# Data:

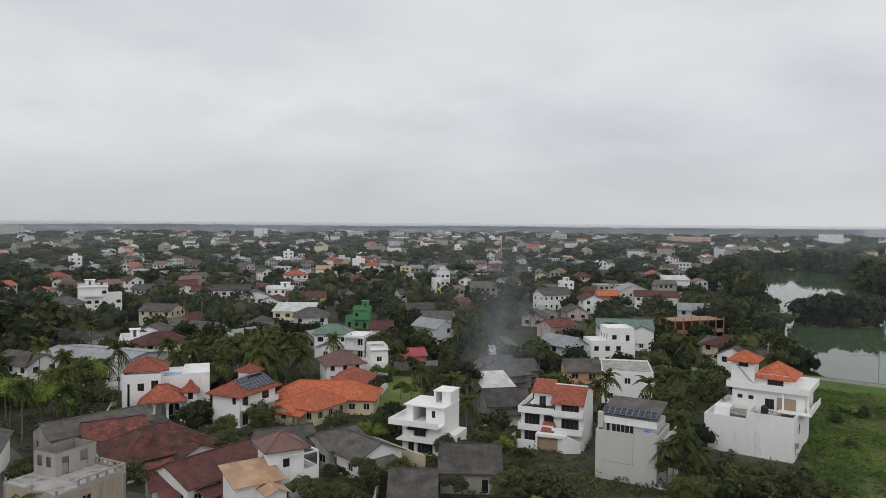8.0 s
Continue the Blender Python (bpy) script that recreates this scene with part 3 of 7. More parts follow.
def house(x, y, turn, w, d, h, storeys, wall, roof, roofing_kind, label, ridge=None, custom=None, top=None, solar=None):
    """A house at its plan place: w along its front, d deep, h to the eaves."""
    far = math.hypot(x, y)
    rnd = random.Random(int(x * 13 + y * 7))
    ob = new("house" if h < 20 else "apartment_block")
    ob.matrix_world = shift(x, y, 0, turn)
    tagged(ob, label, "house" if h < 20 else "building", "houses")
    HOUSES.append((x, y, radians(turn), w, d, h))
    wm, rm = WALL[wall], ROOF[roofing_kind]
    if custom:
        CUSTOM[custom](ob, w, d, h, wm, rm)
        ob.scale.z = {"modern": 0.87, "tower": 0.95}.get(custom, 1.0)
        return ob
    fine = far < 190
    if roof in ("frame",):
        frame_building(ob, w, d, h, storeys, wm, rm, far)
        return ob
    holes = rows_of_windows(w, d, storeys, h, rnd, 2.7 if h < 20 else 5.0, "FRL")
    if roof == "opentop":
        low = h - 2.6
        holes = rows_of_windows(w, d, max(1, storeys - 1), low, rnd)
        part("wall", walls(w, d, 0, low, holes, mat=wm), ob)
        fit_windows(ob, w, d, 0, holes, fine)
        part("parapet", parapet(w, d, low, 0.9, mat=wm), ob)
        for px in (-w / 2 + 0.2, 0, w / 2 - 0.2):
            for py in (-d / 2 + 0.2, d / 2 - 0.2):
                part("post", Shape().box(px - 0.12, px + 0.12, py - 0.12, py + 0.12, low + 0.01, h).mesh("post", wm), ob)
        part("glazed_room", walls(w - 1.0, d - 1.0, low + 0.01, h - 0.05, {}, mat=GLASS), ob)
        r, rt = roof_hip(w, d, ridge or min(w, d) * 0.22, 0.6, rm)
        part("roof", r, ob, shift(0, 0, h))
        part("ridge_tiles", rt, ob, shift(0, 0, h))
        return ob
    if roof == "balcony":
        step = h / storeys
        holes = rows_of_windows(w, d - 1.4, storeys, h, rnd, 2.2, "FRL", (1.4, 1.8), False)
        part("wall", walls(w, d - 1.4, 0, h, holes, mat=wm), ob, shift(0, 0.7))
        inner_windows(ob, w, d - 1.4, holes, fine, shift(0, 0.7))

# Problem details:
Reproduce the material above verbatim; omit every picture.

# Response to this task:
8.0 s
Continue the Blender Python (bpy) script that recreates this scene with part 3 of 7. More parts follow.
def house(x, y, turn, w, d, h, storeys, wall, roof, roofing_kind, label, ridge=None, custom=None, top=None, solar=None):
    """A house at its plan place: w along its front, d deep, h to the eaves."""
    far = math.hypot(x, y)
    rnd = random.Random(int(x * 13 + y * 7))
    ob = new("house" if h < 20 else "apartment_block")
    ob.matrix_world = shift(x, y, 0, turn)
    tagged(ob, label, "house" if h < 20 else "building", "houses")
    HOUSES.append((x, y, radians(turn), w, d, h))
    wm, rm = WALL[wall], ROOF[roofing_kind]
    if custom:
        CUSTOM[custom](ob, w, d, h, wm, rm)
        ob.scale.z = {"modern": 0.87, "tower": 0.95}.get(custom, 1.0)
        return ob
    fine = far < 190
    if roof in ("frame",):
        frame_building(ob, w, d, h, storeys, wm, rm, far)
        return ob
    holes = rows_of_windows(w, d, storeys, h, rnd, 2.7 if h < 20 else 5.0, "FRL")
    if roof == "opentop":
        low = h - 2.6
        holes = rows_of_windows(w, d, max(1, storeys - 1), low, rnd)
        part("wall", walls(w, d, 0, low, holes, mat=wm), ob)
        fit_windows(ob, w, d, 0, holes, fine)
        part("parapet", parapet(w, d, low, 0.9, mat=wm), ob)
        for px in (-w / 2 + 0.2, 0, w / 2 - 0.2):
            for py in (-d / 2 + 0.2, d / 2 - 0.2):
                part("post", Shape().box(px - 0.12, px + 0.12, py - 0.12, py + 0.12, low + 0.01, h).mesh("post", wm), ob)
        part("glazed_room", walls(w - 1.0, d - 1.0, low + 0.01, h - 0.05, {}, mat=GLASS), ob)
        r, rt = roof_hip(w, d, ridge or min(w, d) * 0.22, 0.6, rm)
        part("roof", r, ob, shift(0, 0, h))
        part("ridge_tiles", rt, ob, shift(0, 0, h))
        return ob
    if roof == "balcony":
        step = h / storeys
        holes = rows_of_windows(w, d - 1.4, storeys, h, rnd, 2.2, "FRL", (1.4, 1.8), False)
        part("wall", walls(w, d - 1.4, 0, h, holes, mat=wm), ob, shift(0, 0.7))
        inner_windows(ob, w, d - 1.4, holes, fine, shift(0, 0.7))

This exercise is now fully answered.